* _PROVIDED MATERIAL_:
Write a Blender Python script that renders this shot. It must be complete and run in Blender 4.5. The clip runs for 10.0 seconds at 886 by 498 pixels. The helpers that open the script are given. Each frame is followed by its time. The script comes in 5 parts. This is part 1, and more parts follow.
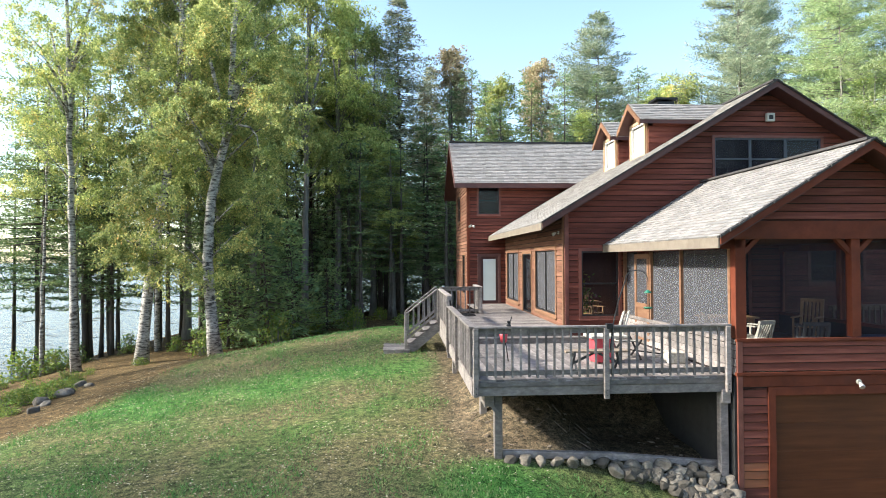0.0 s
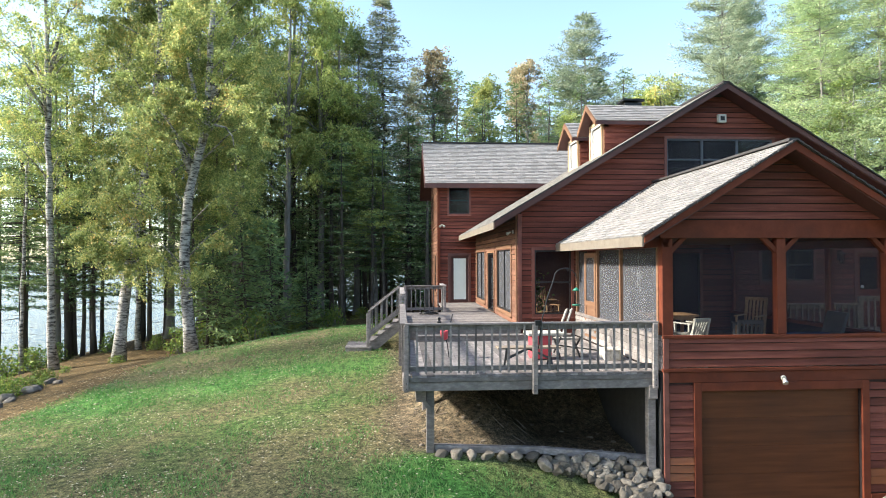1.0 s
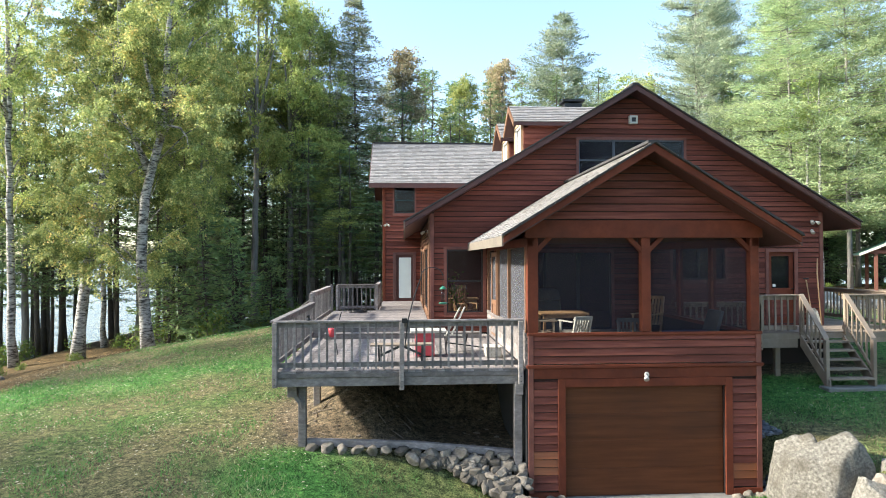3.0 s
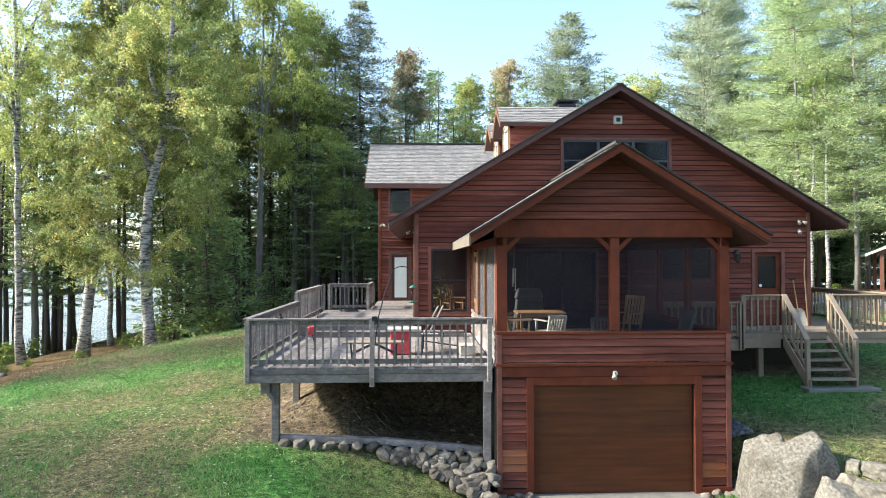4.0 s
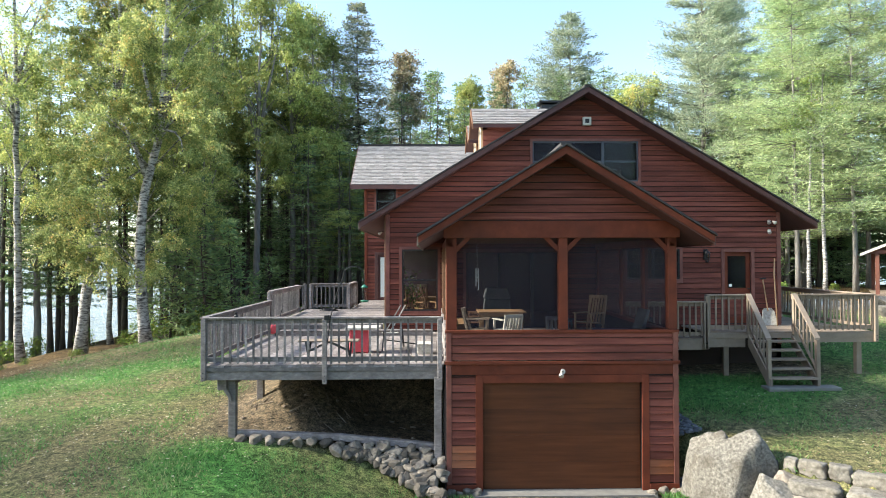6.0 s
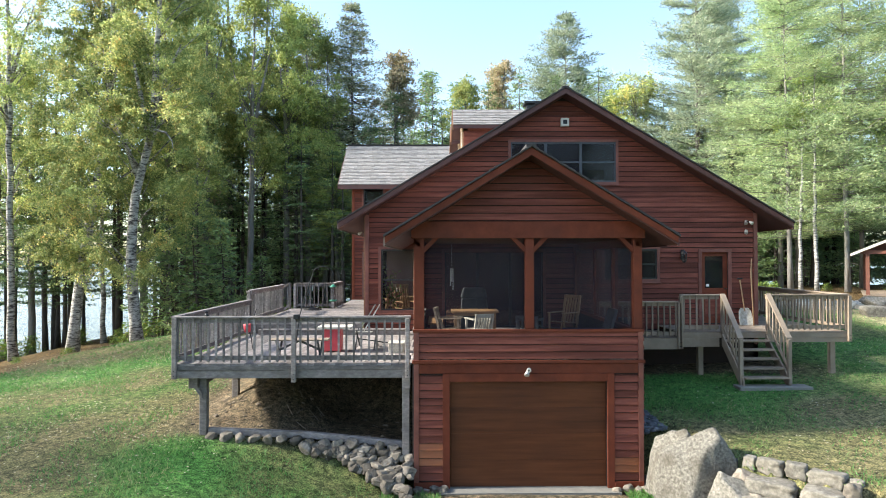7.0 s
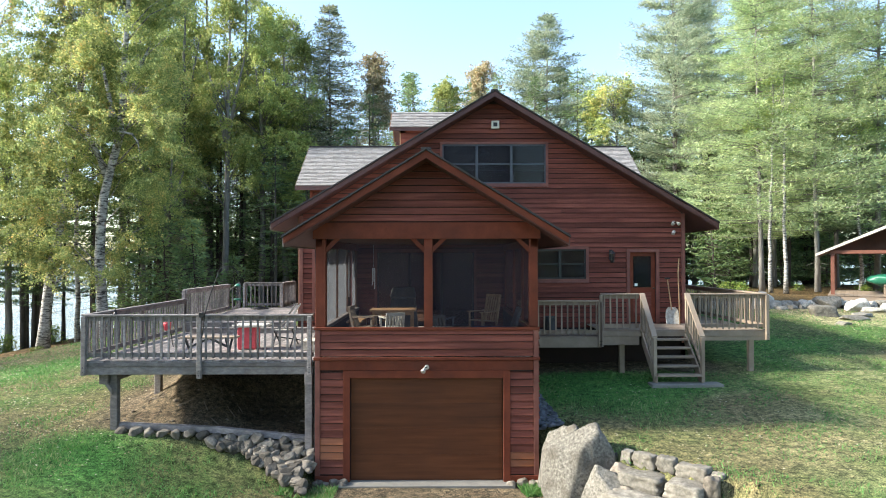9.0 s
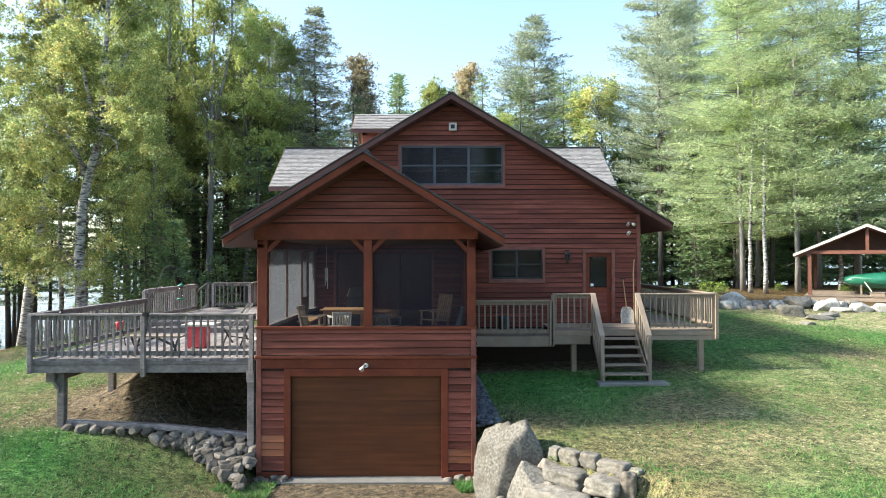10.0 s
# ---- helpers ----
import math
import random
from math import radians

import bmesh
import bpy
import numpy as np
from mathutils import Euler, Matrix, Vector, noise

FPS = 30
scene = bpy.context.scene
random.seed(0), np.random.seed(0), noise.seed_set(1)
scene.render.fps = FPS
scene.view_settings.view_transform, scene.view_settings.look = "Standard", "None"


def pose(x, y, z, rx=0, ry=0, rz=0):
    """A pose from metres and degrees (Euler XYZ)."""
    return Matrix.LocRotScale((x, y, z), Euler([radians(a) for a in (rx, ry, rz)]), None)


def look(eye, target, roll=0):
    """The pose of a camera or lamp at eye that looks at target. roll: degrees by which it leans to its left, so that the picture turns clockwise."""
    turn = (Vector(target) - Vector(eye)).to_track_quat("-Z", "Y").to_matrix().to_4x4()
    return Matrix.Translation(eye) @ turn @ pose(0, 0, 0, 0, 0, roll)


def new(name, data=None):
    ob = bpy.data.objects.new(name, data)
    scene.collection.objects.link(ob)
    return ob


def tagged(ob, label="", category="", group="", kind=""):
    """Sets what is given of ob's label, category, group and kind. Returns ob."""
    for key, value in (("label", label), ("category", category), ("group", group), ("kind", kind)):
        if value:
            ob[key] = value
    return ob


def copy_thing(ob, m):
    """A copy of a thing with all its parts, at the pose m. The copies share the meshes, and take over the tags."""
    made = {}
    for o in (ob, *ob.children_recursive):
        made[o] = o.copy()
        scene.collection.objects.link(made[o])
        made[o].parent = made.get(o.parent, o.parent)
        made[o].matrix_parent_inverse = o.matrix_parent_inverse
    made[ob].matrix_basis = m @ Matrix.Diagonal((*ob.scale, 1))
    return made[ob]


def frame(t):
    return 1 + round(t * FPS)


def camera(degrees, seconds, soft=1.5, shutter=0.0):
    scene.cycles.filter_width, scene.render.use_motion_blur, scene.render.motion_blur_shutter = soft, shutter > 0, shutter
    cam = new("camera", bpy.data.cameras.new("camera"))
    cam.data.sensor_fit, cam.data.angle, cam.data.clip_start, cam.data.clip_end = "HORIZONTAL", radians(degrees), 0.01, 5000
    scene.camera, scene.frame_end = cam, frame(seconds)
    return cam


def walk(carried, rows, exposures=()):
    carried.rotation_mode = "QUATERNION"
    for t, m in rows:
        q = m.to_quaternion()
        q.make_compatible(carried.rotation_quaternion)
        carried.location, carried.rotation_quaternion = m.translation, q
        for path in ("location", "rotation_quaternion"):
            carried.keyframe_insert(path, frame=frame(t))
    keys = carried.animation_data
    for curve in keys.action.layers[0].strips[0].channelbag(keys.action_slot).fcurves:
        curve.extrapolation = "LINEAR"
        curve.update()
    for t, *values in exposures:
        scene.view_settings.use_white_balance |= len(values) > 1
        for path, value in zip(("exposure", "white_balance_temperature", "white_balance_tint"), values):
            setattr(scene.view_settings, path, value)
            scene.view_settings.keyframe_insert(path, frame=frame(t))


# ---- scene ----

--

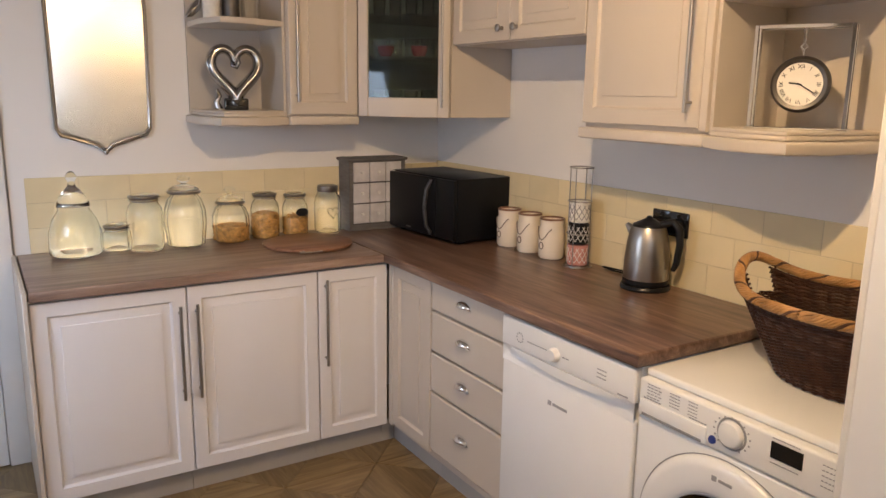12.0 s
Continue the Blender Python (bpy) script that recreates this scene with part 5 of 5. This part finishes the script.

* _TASK REQUIREMENTS_: Keep only the lines that hold the string "parts", and copy them out.

* _ANSWER TO THIS PROBLEM_:
Write a Blender Python script that renders this shot. It must be complete and run in Blender 4.5. The clip runs for 10.0 seconds at 886 by 498 pixels. The helpers that open the script are given. Each frame is followed by its time. The script comes in 5 parts. This is part 1, and more parts follow.
    """A copy of a thing with all its parts, at the pose m. The copies share the meshes, and take over the tags."""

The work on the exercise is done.